═════ Data shown ═════

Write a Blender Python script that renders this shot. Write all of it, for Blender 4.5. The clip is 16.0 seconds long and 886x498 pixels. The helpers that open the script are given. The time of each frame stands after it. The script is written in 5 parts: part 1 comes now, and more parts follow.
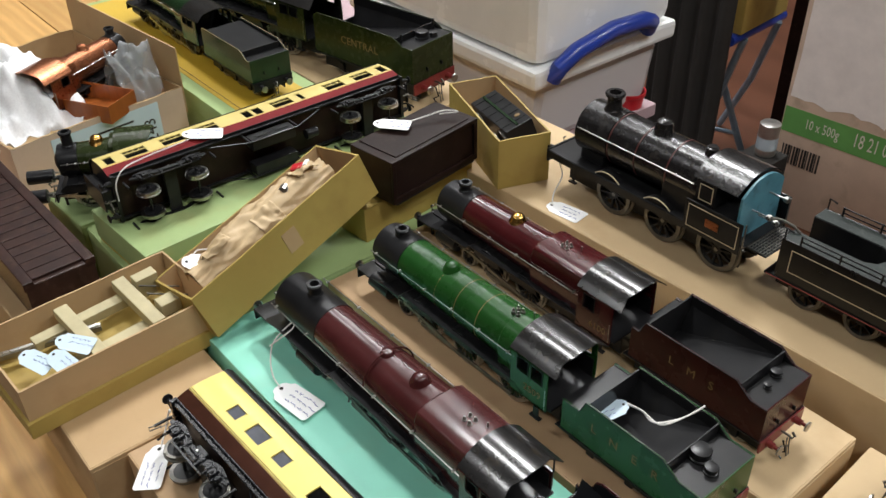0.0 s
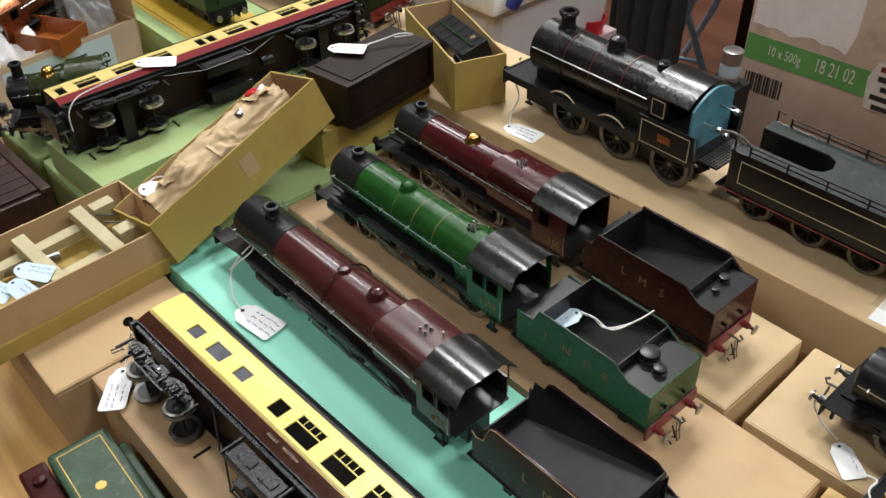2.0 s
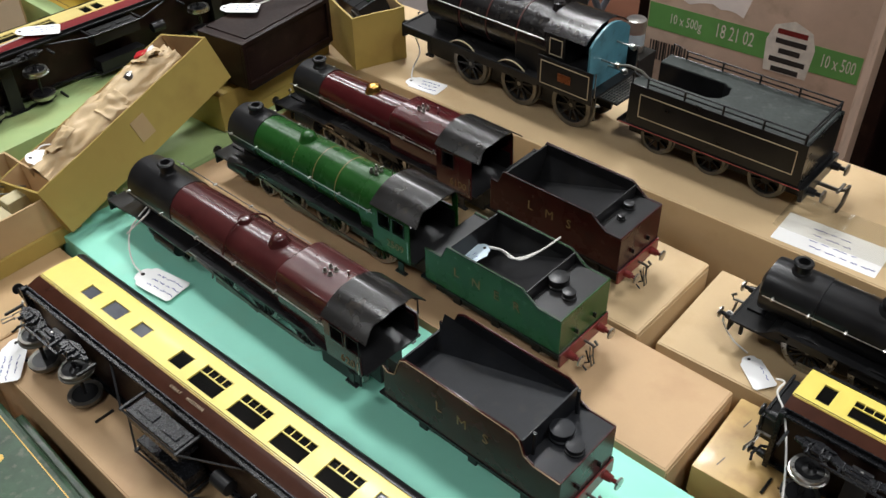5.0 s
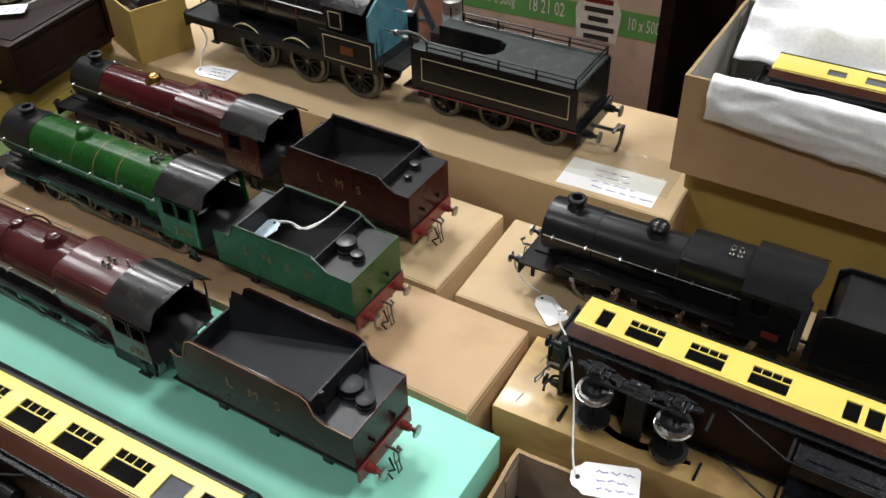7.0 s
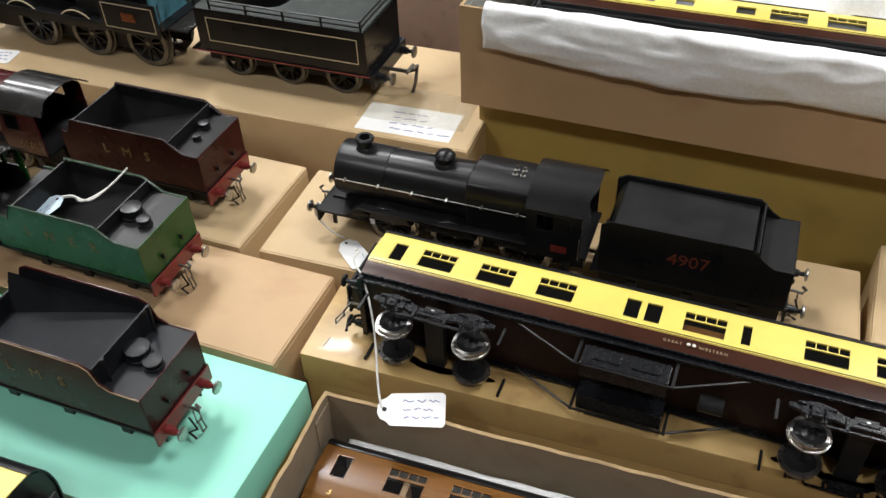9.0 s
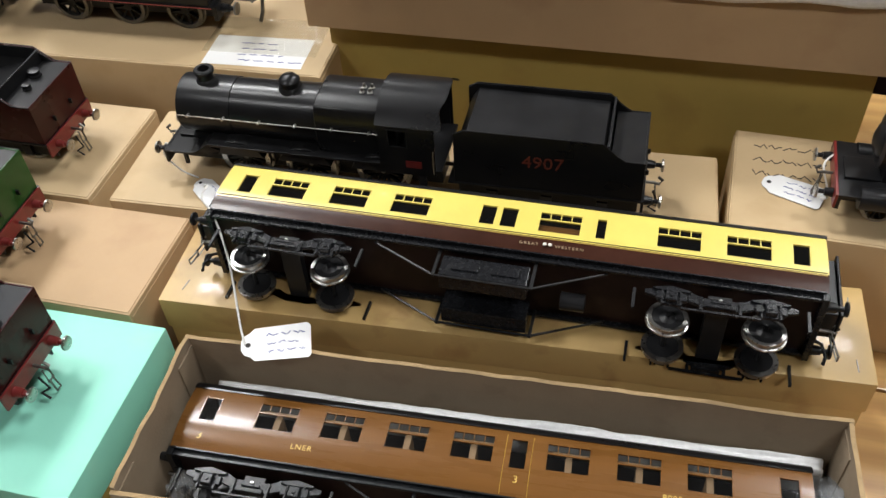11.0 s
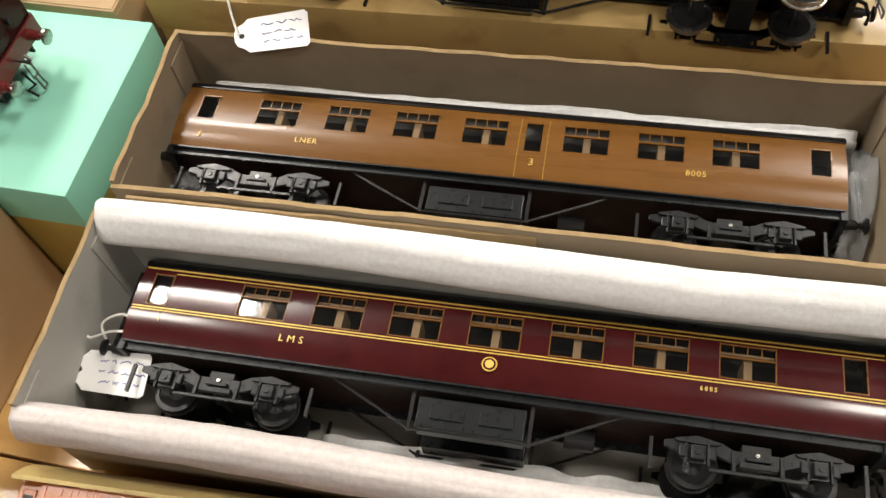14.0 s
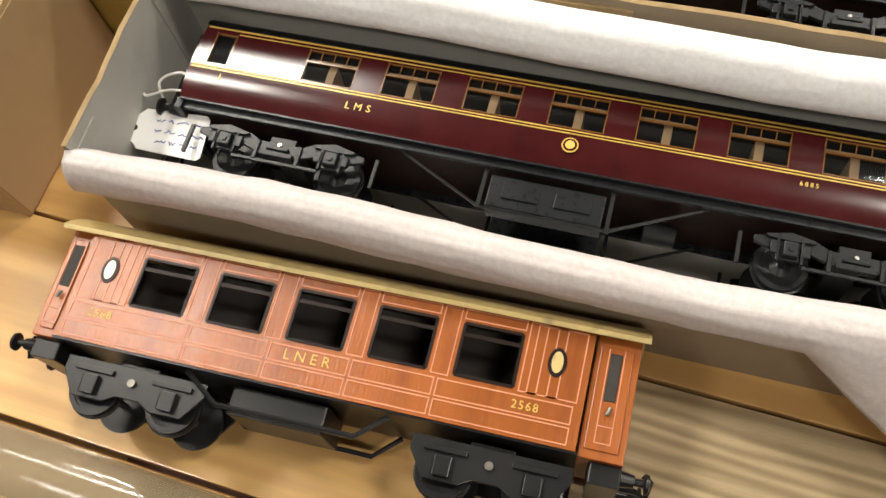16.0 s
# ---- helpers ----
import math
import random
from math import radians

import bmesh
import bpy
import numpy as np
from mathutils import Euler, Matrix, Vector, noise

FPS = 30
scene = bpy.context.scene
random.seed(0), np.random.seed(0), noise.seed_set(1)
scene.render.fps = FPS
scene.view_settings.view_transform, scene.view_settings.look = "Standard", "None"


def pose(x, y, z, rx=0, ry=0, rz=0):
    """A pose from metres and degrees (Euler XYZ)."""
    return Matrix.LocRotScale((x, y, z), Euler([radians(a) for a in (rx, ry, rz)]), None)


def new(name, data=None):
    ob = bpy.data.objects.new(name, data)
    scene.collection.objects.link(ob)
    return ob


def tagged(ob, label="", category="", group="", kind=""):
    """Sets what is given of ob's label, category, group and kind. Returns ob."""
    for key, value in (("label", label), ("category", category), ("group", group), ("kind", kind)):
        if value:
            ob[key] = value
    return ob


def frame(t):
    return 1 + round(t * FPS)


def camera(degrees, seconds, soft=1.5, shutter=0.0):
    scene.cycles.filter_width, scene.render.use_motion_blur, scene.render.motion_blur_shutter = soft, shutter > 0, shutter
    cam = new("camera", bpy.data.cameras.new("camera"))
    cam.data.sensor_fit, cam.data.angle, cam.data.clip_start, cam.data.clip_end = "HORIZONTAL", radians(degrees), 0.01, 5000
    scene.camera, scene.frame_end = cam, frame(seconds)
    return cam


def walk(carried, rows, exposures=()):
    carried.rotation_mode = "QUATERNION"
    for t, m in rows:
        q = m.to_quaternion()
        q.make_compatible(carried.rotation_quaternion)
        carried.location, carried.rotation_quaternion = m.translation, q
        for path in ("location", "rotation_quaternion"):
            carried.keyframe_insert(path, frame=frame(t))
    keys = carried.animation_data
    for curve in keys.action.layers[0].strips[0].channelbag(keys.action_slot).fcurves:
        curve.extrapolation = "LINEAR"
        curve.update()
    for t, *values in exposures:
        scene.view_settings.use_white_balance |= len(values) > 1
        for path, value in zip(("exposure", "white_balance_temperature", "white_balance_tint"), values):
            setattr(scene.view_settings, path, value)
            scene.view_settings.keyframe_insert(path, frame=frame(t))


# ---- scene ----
cam = camera(52.5, 16.0)
METRES, EYE, TILT, LEAN, TURN = 0.434, 1.45, -36.4, 1.95, 50.3
LEVEL = pose(0, 0, 0, 1.5, 0, 0)
ROWS = [
    (0.0, 0.0, 0.0, 0.0, 0.0, 0.0, -0.0),
    (0.5, 0.0139, -0.0169, -0.0106, -0.35, -1.13, 0.21),
    (1.0, 0.0205, -0.0235, -0.0261, -0.77, -2.49, 0.55),
    (1.5, 0.0301, -0.0253, -0.0401, -1.29, -3.28, 1.08),
    (2.0, 0.0372, -0.0242, -0.0537, -1.7, -3.63, 1.45),
    (2.5, 0.0449, -0.0149, -0.0722, -2.12, -3.63, 1.87),
    (3.0, 0.0437, -0.0172, -0.0951, -2.47, -3.58, 2.09),
    (5.5, 0.092, 0.0006, -0.1973, -8.21, -4.29, 6.08),
    (6.0, 0.1301, 0.0052, -0.2138, -10.3, -4.78, 7.61),
    (6.5, 0.1771, -0.015, -0.2305, -12.99, -4.93, 9.61),
    (7.0, 0.2133, -0.0383, -0.2532, -15.35, -5.23, 11.23),
    (7.5, 0.253, -0.0586, -0.28, -17.51, -5.79, 12.8),
    (8.0, 0.2875, -0.07, -0.3051, -19.78, -6.7, 14.31),
    (8.5, 0.3181, -0.0799, -0.3254, -21.92, -7.77, 15.82),
    (9.0, 0.3467, -0.0869, -0.3485, -23.67, -8.89, 17.27),
    (11.5, 0.4469, -0.0959, -0.4503, -31.0, -16.89, 22.61),
    (12.0, 0.4475, -0.0886, -0.4792, -31.24, -19.36, 22.75),
    (12.5, 0.4427, -0.0773, -0.5028, -30.97, -21.67, 23.2),
    (13.0, 0.4311, -0.0693, -0.526, -30.65, -23.77, 23.76),
    (13.5, 0.4217, -0.0676, -0.547, -30.55, -25.53, 24.07),
    (14.0, 0.4036, -0.0525, -0.5724, -29.86, -28.6, 24.41),
    (14.5, 0.3703, -0.0313, -0.6034, -28.17, -30.33, 24.04),
    (15.0, 0.3507, -0.0257, -0.6282, -26.36, -30.84, 22.93),
    (15.5, 0.3364, -0.0233, -0.6633, -25.33, -32.44, 22.52),
    (16.0, 0.3233, -0.0096, -0.6925, -24.93, -34.21, 22.31),
]
walk(cam, [(t, LEVEL @ pose(0, 0, EYE, TILT, LEAN, TURN) @ pose(METRES * x, METRES * y, METRES * z, 90 + pitch, roll, yaw)) for t, x, y, z, yaw, pitch, roll in ROWS],
     [(0.0, -0.06, 6500, 10), (6.5, -0.08, 6450, 10), (9.0, 0.02, 6500, 10), (12.5, -0.04, 6500, 10), (14.5, 0.06, 7600, 12), (16.0, 0.13, 7400, 10)])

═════

* [Aim] What is needed is an exact reproduction of the data, pictures excluded.

* [Solution to the problem]
Write a Blender Python script that renders this shot. Write all of it, for Blender 4.5. The clip is 16.0 seconds long and 886x498 pixels. The helpers that open the script are given. The time of each frame stands after it. The script is written in 5 parts: part 1 comes now, and more parts follow.
0.0 s
2.0 s
5.0 s
7.0 s
9.0 s
11.0 s
14.0 s
16.0 s
# ---- helpers ----
import math
import random
from math import radians

import bmesh
import bpy
import numpy as np
from mathutils import Euler, Matrix, Vector, noise

FPS = 30
scene = bpy.context.scene
random.seed(0), np.random.seed(0), noise.seed_set(1)
scene.render.fps = FPS
scene.view_settings.view_transform, scene.view_settings.look = "Standard", "None"


def pose(x, y, z, rx=0, ry=0, rz=0):
    """A pose from metres and degrees (Euler XYZ)."""
    return Matrix.LocRotScale((x, y, z), Euler([radians(a) for a in (rx, ry, rz)]), None)


def new(name, data=None):
    ob = bpy.data.objects.new(name, data)
    scene.collection.objects.link(ob)
    return ob


def tagged(ob, label="", category="", group="", kind=""):
    """Sets what is given of ob's label, category, group and kind. Returns ob."""
    for key, value in (("label", label), ("category", category), ("group", group), ("kind", kind)):
        if value:
            ob[key] = value
    return ob


def frame(t):
    return 1 + round(t * FPS)


def camera(degrees, seconds, soft=1.5, shutter=0.0):
    scene.cycles.filter_width, scene.render.use_motion_blur, scene.render.motion_blur_shutter = soft, shutter > 0, shutter
    cam = new("camera", bpy.data.cameras.new("camera"))
    cam.data.sensor_fit, cam.data.angle, cam.data.clip_start, cam.data.clip_end = "HORIZONTAL", radians(degrees), 0.01, 5000
    scene.camera, scene.frame_end = cam, frame(seconds)
    return cam


def walk(carried, rows, exposures=()):
    carried.rotation_mode = "QUATERNION"
    for t, m in rows:
        q = m.to_quaternion()
        q.make_compatible(carried.rotation_quaternion)
        carried.location, carried.rotation_quaternion = m.translation, q
        for path in ("location", "rotation_quaternion"):
            carried.keyframe_insert(path, frame=frame(t))
    keys = carried.animation_data
    for curve in keys.action.layers[0].strips[0].channelbag(keys.action_slot).fcurves:
        curve.extrapolation = "LINEAR"
        curve.update()
    for t, *values in exposures:
        scene.view_settings.use_white_balance |= len(values) > 1
        for path, value in zip(("exposure", "white_balance_temperature", "white_balance_tint"), values):
            setattr(scene.view_settings, path, value)
            scene.view_settings.keyframe_insert(path, frame=frame(t))


# ---- scene ----
cam = camera(52.5, 16.0)
METRES, EYE, TILT, LEAN, TURN = 0.434, 1.45, -36.4, 1.95, 50.3
LEVEL = pose(0, 0, 0, 1.5, 0, 0)
ROWS = [
    (0.0, 0.0, 0.0, 0.0, 0.0, 0.0, -0.0),
    (0.5, 0.0139, -0.0169, -0.0106, -0.35, -1.13, 0.21),
    (1.0, 0.0205, -0.0235, -0.0261, -0.77, -2.49, 0.55),
    (1.5, 0.0301, -0.0253, -0.0401, -1.29, -3.28, 1.08),
    (2.0, 0.0372, -0.0242, -0.0537, -1.7, -3.63, 1.45),
    (2.5, 0.0449, -0.0149, -0.0722, -2.12, -3.63, 1.87),
    (3.0, 0.0437, -0.0172, -0.0951, -2.47, -3.58, 2.09),
    (5.5, 0.092, 0.0006, -0.1973, -8.21, -4.29, 6.08),
    (6.0, 0.1301, 0.0052, -0.2138, -10.3, -4.78, 7.61),
    (6.5, 0.1771, -0.015, -0.2305, -12.99, -4.93, 9.61),
    (7.0, 0.2133, -0.0383, -0.2532, -15.35, -5.23, 11.23),
    (7.5, 0.253, -0.0586, -0.28, -17.51, -5.79, 12.8),
    (8.0, 0.2875, -0.07, -0.3051, -19.78, -6.7, 14.31),
    (8.5, 0.3181, -0.0799, -0.3254, -21.92, -7.77, 15.82),
    (9.0, 0.3467, -0.0869, -0.3485, -23.67, -8.89, 17.27),
    (11.5, 0.4469, -0.0959, -0.4503, -31.0, -16.89, 22.61),
    (12.0, 0.4475, -0.0886, -0.4792, -31.24, -19.36, 22.75),
    (12.5, 0.4427, -0.0773, -0.5028, -30.97, -21.67, 23.2),
    (13.0, 0.4311, -0.0693, -0.526, -30.65, -23.77, 23.76),
    (13.5, 0.4217, -0.0676, -0.547, -30.55, -25.53, 24.07),
    (14.0, 0.4036, -0.0525, -0.5724, -29.86, -28.6, 24.41),
    (14.5, 0.3703, -0.0313, -0.6034, -28.17, -30.33, 24.04),
    (15.0, 0.3507, -0.0257, -0.6282, -26.36, -30.84, 22.93),
    (15.5, 0.3364, -0.0233, -0.6633, -25.33, -32.44, 22.52),
    (16.0, 0.3233, -0.0096, -0.6925, -24.93, -34.21, 22.31),
]
walk(cam, [(t, LEVEL @ pose(0, 0, EYE, TILT, LEAN, TURN) @ pose(METRES * x, METRES * y, METRES * z, 90 + pitch, roll, yaw)) for t, x, y, z, yaw, pitch, roll in ROWS],
     [(0.0, -0.06, 6500, 10), (6.5, -0.08, 6450, 10), (9.0, 0.02, 6500, 10), (12.5, -0.04, 6500, 10), (14.5, 0.06, 7600, 12), (16.0, 0.13, 7400, 10)])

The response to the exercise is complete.